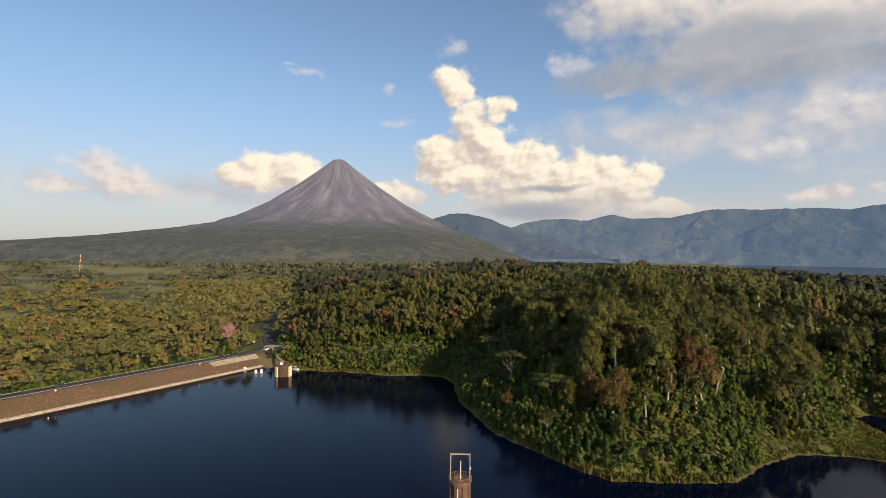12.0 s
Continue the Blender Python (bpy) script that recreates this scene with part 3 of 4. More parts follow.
# open slope along the near shore, closed forest behind
keep = clearing(px, py) & (pd > 6) & ((pd > np.where(px < -280, 22, 40)) | (rng.uniform(size=len(px)) < np.where(px < -280, 0.12, 0.34)))
px, py = px[keep], py[keep]
order = np.argsort(np.hypot(px - 0, py - 40))
near_id, rest_id = order[:290], order[290:]
kinds, HEIGHTS = [], (20, 17, 23, 18, 19, 15)
GREEN_LABEL = "green broadleaf forest tree on the wooded headland"
for kind, h, spread, mat, bark, n, size, label in (
    ("round", 20, 6.2, LEAF, BARK, 84, 0.62, GREEN_LABEL),
    ("round", 17, 5.8, LEAF, BARK, 82, 0.60, GREEN_LABEL),
    ("round", 23, 6.6, LEAF, BARK, 86, 0.64, "tall forest tree with a broad green crown"),
    ("umbrella", 18, 7.2, LEAF, BARK, 74, 0.55, "flat-topped green umbrella tree on the headland"),
    ("open", 19, 4.8, LEAF, PALE_BARK, 74, 0.55, "slender pale-trunked tree with airy green crown"),
    ("column", 15, 4.2, LEAF, BARK, 84, 0.55, "tree column draped in green climbing vines"),
):
    kinds.append(tree_thing(rng, kind, h, spread, mat, bark, n, size, label))
chance = [0.24, 0.20, 0.16, 0.12, 0.14, 0.14]
used = set()
for i in near_id:
    k = rng.choice(len(kinds), p=chance)
    s = rng.uniform(0.80, 1.18) * float(stature(px[i:i + 1], py[i:i + 1])[0])
    z = float(height(px[i], py[i]))
    s = min(s, rng.uniform(0.95, 1.05) * (float(canopy_top(math.hypot(px[i], py[i]), math.degrees(math.atan2(-px[i], py[i])))) - z) / HEIGHTS[k])
    m = Matrix.LocRotScale((px[i], py[i], z), Euler((0, 0, rng.uniform(0, 6.28))), None)
    if k not in used:
        used.add(k)
        kinds[k].scale = (s, s, s)
        kinds[k].matrix_basis = m @ Matrix.Diagonal((s, s, s, 1))
    else:
        o = copy_thing(kinds[k], m)
        o.matrix_basis = m @ Matrix.Diagonal((s, s, s * rng.uniform(0.9, 1.1), 1))


def lone_tree(x, y, kind, h, spread, leaf, bark, n, size, label, lean=0.04):
    t = tree_thing(rng, kind, h, spread, leaf, bark, n, size, label, lean)
    t.location = (x, y, float(height(x, y)))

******

#### GIVEN EXERCISE
Take the material above from its first line through the line holding "o.matrix_basis = m" and set it down exactly, without the pictures.

#### EXERCISE RESPONSE
12.0 s
Continue the Blender Python (bpy) script that recreates this scene with part 3 of 4. More parts follow.
# open slope along the near shore, closed forest behind
keep = clearing(px, py) & (pd > 6) & ((pd > np.where(px < -280, 22, 40)) | (rng.uniform(size=len(px)) < np.where(px < -280, 0.12, 0.34)))
px, py = px[keep], py[keep]
order = np.argsort(np.hypot(px - 0, py - 40))
near_id, rest_id = order[:290], order[290:]
kinds, HEIGHTS = [], (20, 17, 23, 18, 19, 15)
GREEN_LABEL = "green broadleaf forest tree on the wooded headland"
for kind, h, spread, mat, bark, n, size, label in (
    ("round", 20, 6.2, LEAF, BARK, 84, 0.62, GREEN_LABEL),
    ("round", 17, 5.8, LEAF, BARK, 82, 0.60, GREEN_LABEL),
    ("round", 23, 6.6, LEAF, BARK, 86, 0.64, "tall forest tree with a broad green crown"),
    ("umbrella", 18, 7.2, LEAF, BARK, 74, 0.55, "flat-topped green umbrella tree on the headland"),
    ("open", 19, 4.8, LEAF, PALE_BARK, 74, 0.55, "slender pale-trunked tree with airy green crown"),
    ("column", 15, 4.2, LEAF, BARK, 84, 0.55, "tree column draped in green climbing vines"),
):
    kinds.append(tree_thing(rng, kind, h, spread, mat, bark, n, size, label))
chance = [0.24, 0.20, 0.16, 0.12, 0.14, 0.14]
used = set()
for i in near_id:
    k = rng.choice(len(kinds), p=chance)
    s = rng.uniform(0.80, 1.18) * float(stature(px[i:i + 1], py[i:i + 1])[0])
    z = float(height(px[i], py[i]))
    s = min(s, rng.uniform(0.95, 1.05) * (float(canopy_top(math.hypot(px[i], py[i]), math.degrees(math.atan2(-px[i], py[i])))) - z) / HEIGHTS[k])
    m = Matrix.LocRotScale((px[i], py[i], z), Euler((0, 0, rng.uniform(0, 6.28))), None)
    if k not in used:
        used.add(k)
        kinds[k].scale = (s, s, s)
        kinds[k].matrix_basis = m @ Matrix.Diagonal((s, s, s, 1))
    else:
        o = copy_thing(kinds[k], m)
        o.matrix_basis = m @ Matrix.Diagonal((s, s, s * rng.uniform(0.9, 1.1), 1))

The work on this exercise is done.